The Betari Box

Linking Attitude and Behavior

Also known as Betari's Box, Betaris Box, and the Cycle of Conflict

The Betari Box

The impact of attitude and behavior on each other is a closed loop.

© iStockphoto/MikeRickword

Natasha's boss mistrusted her.

This wasn't because she was incompetent – rather, it seemed to be a matter of principle for him.

He spent most of the day watching people to make sure they did their work correctly. He watched the clock to ensure that everyone's lunch hour was exactly one hour long. He even checked their mailboxes to make sure they weren't receiving personal messages.

Not surprisingly, Natasha and her colleagues resented their boss's mistrust. As a result, they stopped making decisions for themselves; they just asked him what he wanted when a decision had to be made, and they stopped taking responsibility for what they were doing. This reinforced the boss's belief that they weren't capable of working under their own initiative.

Have you ever seen a cyclical pattern of behavior like this in your workplace? It's common in organizations, and it's illustrated in a simple model called the Betari Box.

In this article, we'll show you what the Betari Box is, and you'll learn how to use it to improve the mood of your workplace.

The Betari Box

The Betari Box, seen in Figure1, is a model that helps us understand the impact that our own attitudes and behaviors have on the attitudes and behaviors of the people around us.

Betari Box Diagram

Our attitude plays a large role in the behavior we exhibit. When we're feeling motivated and positive, we smile, we compliment our team, and we empower those around us. When we're feeling negative, the reverse is often true – we can be impatient, we get angry at our people, and we might even yell or argue.

These behaviors often affect the people around us. They then turn those negative behaviors back on us, and the conflict gets worse.

Although the idea of the Betari Box is quite simple, understanding it can help people learn to recognize when they're stuck in a negative cycle.

Note:

It's not clear who originated the Betari box, or where the name comes from. If you know, please contact us!

Examples of the Betari Box

Using the Betari Box is all about recognizing negative cycles, and making a change within yourself to break out of them. The following examples show what can happen when you are – or are not – willing to make this change.

Example 1:

Imagine that your drive to work is very stressful. The longer you sit in traffic, the more frustrated you become – and by the time you get to the office, you're in a negative mood.

Your attitude causes you to use inappropriate negative behaviors. Your temper is short, so you yell at your assistant and then shout at a colleague when you discover a mistake in the report she just gave you.
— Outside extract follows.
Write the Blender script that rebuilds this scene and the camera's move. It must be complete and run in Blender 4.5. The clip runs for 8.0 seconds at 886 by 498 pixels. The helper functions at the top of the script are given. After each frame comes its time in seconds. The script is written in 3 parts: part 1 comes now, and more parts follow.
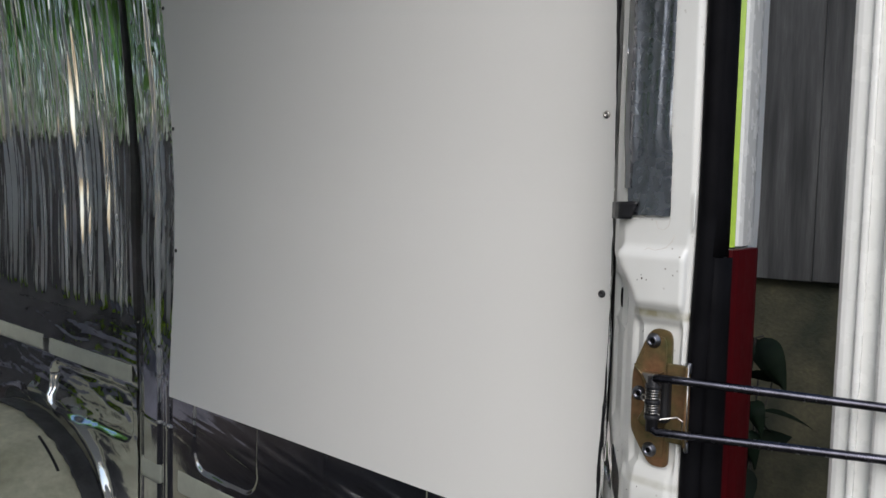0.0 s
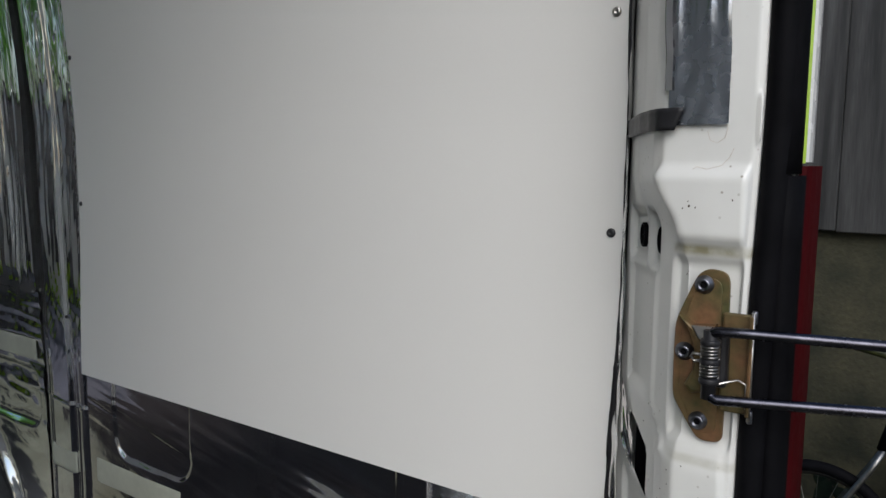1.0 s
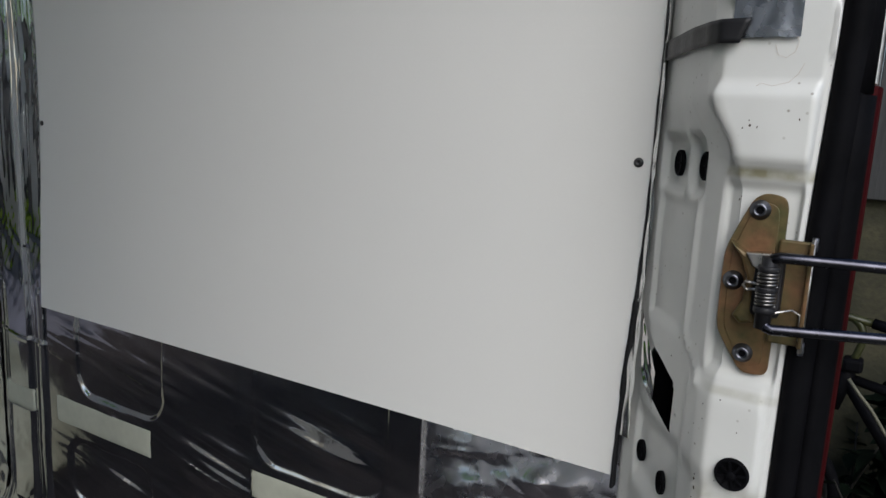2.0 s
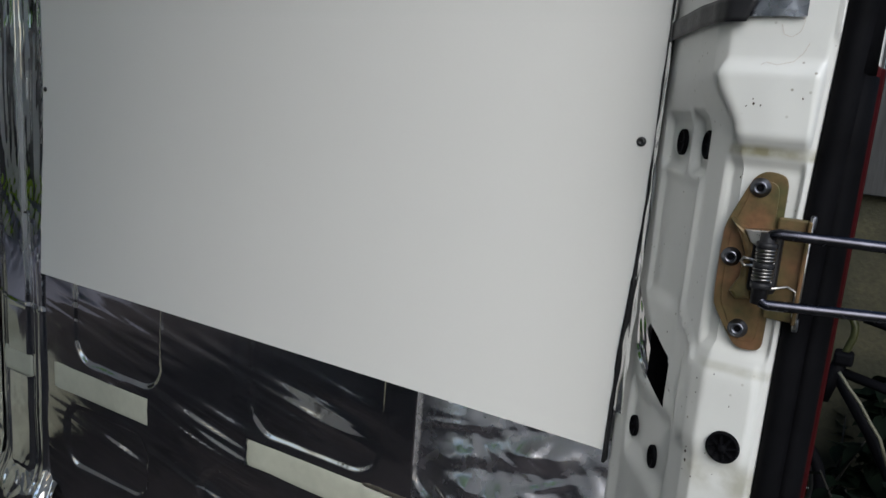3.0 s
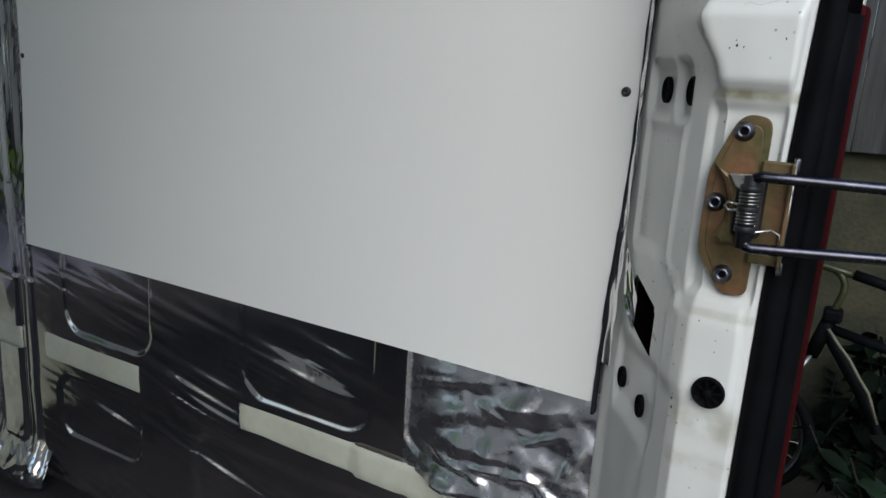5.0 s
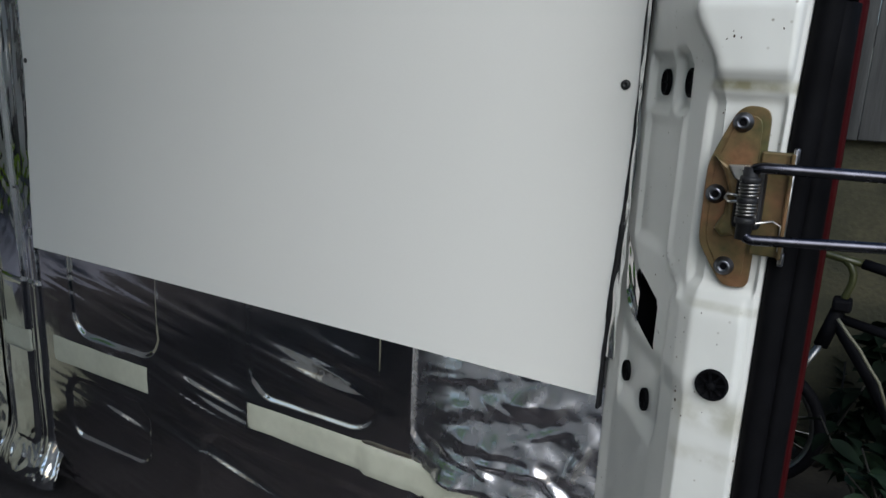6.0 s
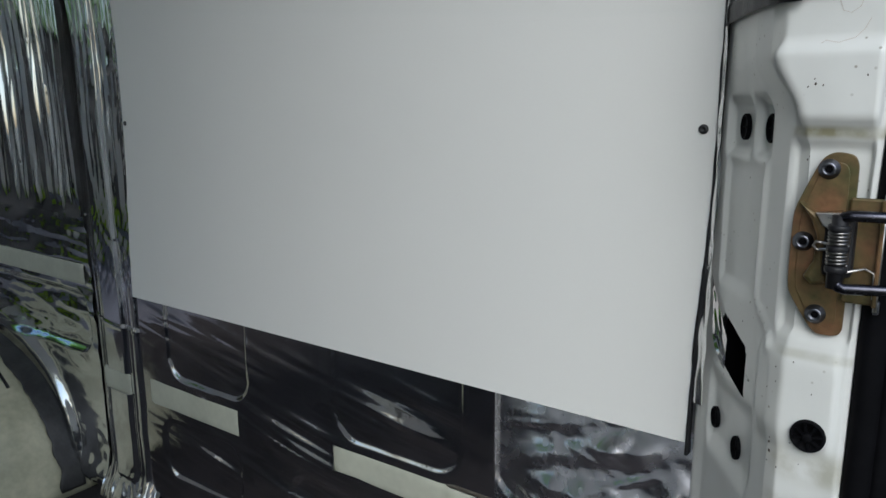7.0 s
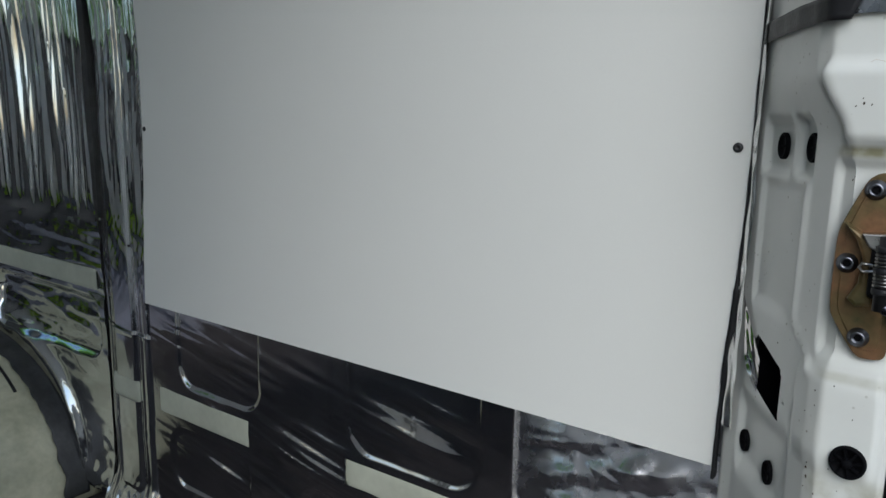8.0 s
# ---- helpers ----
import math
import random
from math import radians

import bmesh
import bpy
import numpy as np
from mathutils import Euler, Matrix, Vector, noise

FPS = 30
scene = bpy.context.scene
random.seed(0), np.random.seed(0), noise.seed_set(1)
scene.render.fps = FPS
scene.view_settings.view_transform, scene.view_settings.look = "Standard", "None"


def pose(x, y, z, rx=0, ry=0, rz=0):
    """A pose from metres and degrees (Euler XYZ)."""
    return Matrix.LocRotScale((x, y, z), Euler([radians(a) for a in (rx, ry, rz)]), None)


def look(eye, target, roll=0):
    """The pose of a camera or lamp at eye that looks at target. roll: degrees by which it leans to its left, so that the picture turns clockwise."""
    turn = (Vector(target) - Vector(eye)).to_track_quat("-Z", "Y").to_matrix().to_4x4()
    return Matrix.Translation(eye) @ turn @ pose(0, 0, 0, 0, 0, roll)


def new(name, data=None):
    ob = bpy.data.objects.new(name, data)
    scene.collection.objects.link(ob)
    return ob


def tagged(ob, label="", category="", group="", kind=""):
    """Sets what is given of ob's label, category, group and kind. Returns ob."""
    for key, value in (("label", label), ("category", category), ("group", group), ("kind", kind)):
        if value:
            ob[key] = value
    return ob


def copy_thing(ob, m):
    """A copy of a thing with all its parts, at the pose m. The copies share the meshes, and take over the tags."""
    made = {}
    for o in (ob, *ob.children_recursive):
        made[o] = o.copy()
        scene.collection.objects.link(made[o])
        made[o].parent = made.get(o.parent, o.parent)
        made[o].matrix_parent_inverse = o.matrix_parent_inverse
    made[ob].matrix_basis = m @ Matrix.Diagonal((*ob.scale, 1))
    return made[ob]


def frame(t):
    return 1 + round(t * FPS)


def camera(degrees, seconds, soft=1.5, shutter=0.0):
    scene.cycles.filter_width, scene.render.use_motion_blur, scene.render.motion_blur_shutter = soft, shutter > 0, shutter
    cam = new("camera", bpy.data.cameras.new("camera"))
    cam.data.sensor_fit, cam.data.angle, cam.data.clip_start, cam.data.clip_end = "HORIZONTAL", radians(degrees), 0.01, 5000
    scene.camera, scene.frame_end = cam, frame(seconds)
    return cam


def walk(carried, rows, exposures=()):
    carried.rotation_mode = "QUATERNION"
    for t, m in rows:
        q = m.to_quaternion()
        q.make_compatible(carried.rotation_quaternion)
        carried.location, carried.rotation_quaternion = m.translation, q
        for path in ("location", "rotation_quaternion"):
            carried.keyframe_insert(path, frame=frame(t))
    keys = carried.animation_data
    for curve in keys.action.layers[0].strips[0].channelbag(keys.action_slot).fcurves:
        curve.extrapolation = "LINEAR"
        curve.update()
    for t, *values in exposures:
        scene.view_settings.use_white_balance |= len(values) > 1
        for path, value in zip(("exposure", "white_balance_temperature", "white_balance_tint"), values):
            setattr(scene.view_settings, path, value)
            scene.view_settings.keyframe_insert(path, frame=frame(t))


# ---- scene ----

Your negative behavior, in turn, affects your assistant and colleague. They are upset by your attitude and behavior, and they then repeat them in other negative ways. Your assistant is sulky and unhelpful for the next few hours, and your colleague is sarcastic and resentful towards you as well. No real communication takes place.

Example 2:

Imagine that it's just after lunch. You've had your negative drive into work, and you've already yelled at your assistant and your colleague.

As you sit at your desk angry, you realize that this all started with something incredibly silly: your drive into work. After thinking about this, you decide to exit the cycle. You begin by offering your assistant a genuine apology, which he accepts with a smile. You also apologize to your colleague, and you offer to work with her on the report to improve it. She also accepts your apology, and she thanks you for being willing to help fix her mistake.

The end result: productive, meaningful communication can now take place, simply because you were willing to stop your negative thinking and step out of the cycle.

Example 3:

The next day, your commute is just as bad, but you use relaxation techniques   in your car, and you make a real effort to be positive as you go into the office. You greet your assistant and your colleague warmly. Soon they're pleasant back to you, and you all have a positive, enjoyable, productive day.

Key Points

The Betari Box illustrates how our own attitudes and behaviors directly affect the attitudes and behaviors of people around us. When we're stuck in a negative cycle, then it's up to us to stop that cycle by changing our attitude. This will positively impact those around us – and therefore break the cycle.

Apply This to Your Life

  1. Remember that your attitude, good or bad, affects everyone around you.
  2. The next time you're in a negative mood, stop what you're doing. Take a few minutes to assess why you're feeling so negative. Negativity often begins with an insignificant event (like spilling coffee or getting stuck in traffic) and simply gets worse from there. Consciously decide to break out of the cycle by focusing on something positive.
  3. If a colleague is stuck in a negative cycle, then remember that you have a choice in how you respond. Just because that person is negative to you doesn't mean that you have to be negative back.
  4. If a team member is persistently grumpy and rude, explore the reasons for that negativity with them. Consider talking about the Betari box, and highlight the consequences of their behavior for team productivity and for their own quality of life.
  5. It's possible to get into downward spirals where someone is grumpy with you, you get defensive and grumpy back, and so on. Where you see this happen, see if you can agree to "press the reset button", and be pleasant to one-another.
  6. Practice empathy at work  . Empathy can also get you out of a negative cycle once you're in it.